Do We Need Ethical Considerations for AI?

Posted by Tirthankar RayChaudhuri on Dec 12,2023

There is much paranoia and pessimism about AI misconceptions being promulgated in an irresponsible manner by individuals who are ignorant about what AI/ML really is. We assert that such fear mongering is being spread using the convenience of internet media solely for the purpose of generating sensationalism of a negative kind.

There is nonetheless a real risk of AI/ML being misused for criminal and unlawful purposes. While this risk is not specific to AI alone and exists for all forms of advanced technology, the concern and risk related to AI misuse is somewhat higher owing to the unique algorithmic power of machine learning algorithms.

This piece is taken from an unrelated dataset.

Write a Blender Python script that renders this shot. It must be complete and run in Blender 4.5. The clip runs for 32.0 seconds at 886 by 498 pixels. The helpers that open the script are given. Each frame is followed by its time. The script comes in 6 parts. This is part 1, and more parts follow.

We address the issue of misconceptions above in the next Blog of this series where we describe each misconception about AI and how it should be corrected. Regarding the ethical aspect on this item we contend that such ignorant and unfounded fear mongering about AI misconceptions over internet media is highly irresponsible activity intended to generate negative sensationalism only and is therefore a violation of ethics in itself. This is as per the general definition of ethics being a set of moral principles driving responsible activity of any kind.

Regarding the risk of misuse we accept that the dangers of AI/ML being used for criminal activity are real and should not be ignored. Criminal activity howeveris a general risk within human society and there already exists a plethora of regulations and legal measures of multifarious kinds for controlling such harmful activity in the world of civilisation. Therefore in order to mitigate the risk of the occurrence of AI-based crime (examples of which have been deliberately excluded in this Blog) within and outside the corporate world, we recommend and support the following measures to be in place as a matter of high priority

  1. A strong framework of global regulatory prudential standards must be set up for governing the responsible implementation of AI by governments, corporations and individuals. Such standards will support the use of AI/ML for all activities which are directly or indirectly beneficial for human society and these standards will also declare as criminally unlawful the use of AI/ML for any kind of harmful, intrusive, fraudulent, damaging, invasive or other kind of mal-intentioned purpose. Global treaties must be signed by all countries to comply with such international regulatory standards. Google have already proposed a framework for evaluating general purpose AI models against such threats which employ the use of evaluation benchmarks: for more information please refer to the Google Deepmind blog An early warning system for novel AI risks ( .
  2. National Regulatory Authorities need to exist in every country for ensuring the safe and ethical use of AI/ML by organizations. This kind of regulation will include all government departments, large corporations, medium and small companies and not-for-profit In a manner similar to ensuring regulatory compliance within other industries, the National AI Regulator will also require to review regular compliance reports and also conduct audits at given points of time on all organizations implementing AI/ML solutions to ensure that the required standards are being followed.
  3. Within government law enforcement bodies in a country or state such as police or security departments, there needs to be a separate division for detecting AI-based crimes committed by individuals. These divisions need to have in place clear definitions of both the lawful as well as the illegal ways in which an individual can develop and use their own AI/ML capabilities and implementations.
  4. Individual organizations should develop their own AI code of ethicsstipulating clearly to all departments within the organization what kind of AI/ML projects should be worked upon in terms of objectives, tools, technology and data governance. It should also be advised very clearly as to the boundaries (eg, the kinds of data and insights which are being mined and discovered by AI projects) which are in violation of the company’s ethics code and if detected such violation will be regarded as a serious issue subject to disciplinary action. Such an AI code of ethics should be signed by all employees of the organization who are directly or indirectly involved in conducting AI/ML based activity in their areas of responsibility.


We now conclude our discussion on ethical aspects of AI stating that while spreading misinformation of a negative flavour about AI is unethical in itself, the risk of AI-based crime occurring does really exist and therefore must be mitigated by having in place compliance standards and regulatory measures at international and national levels, spanning all government departments, organizations and individuals involved in AI/ML of any kind.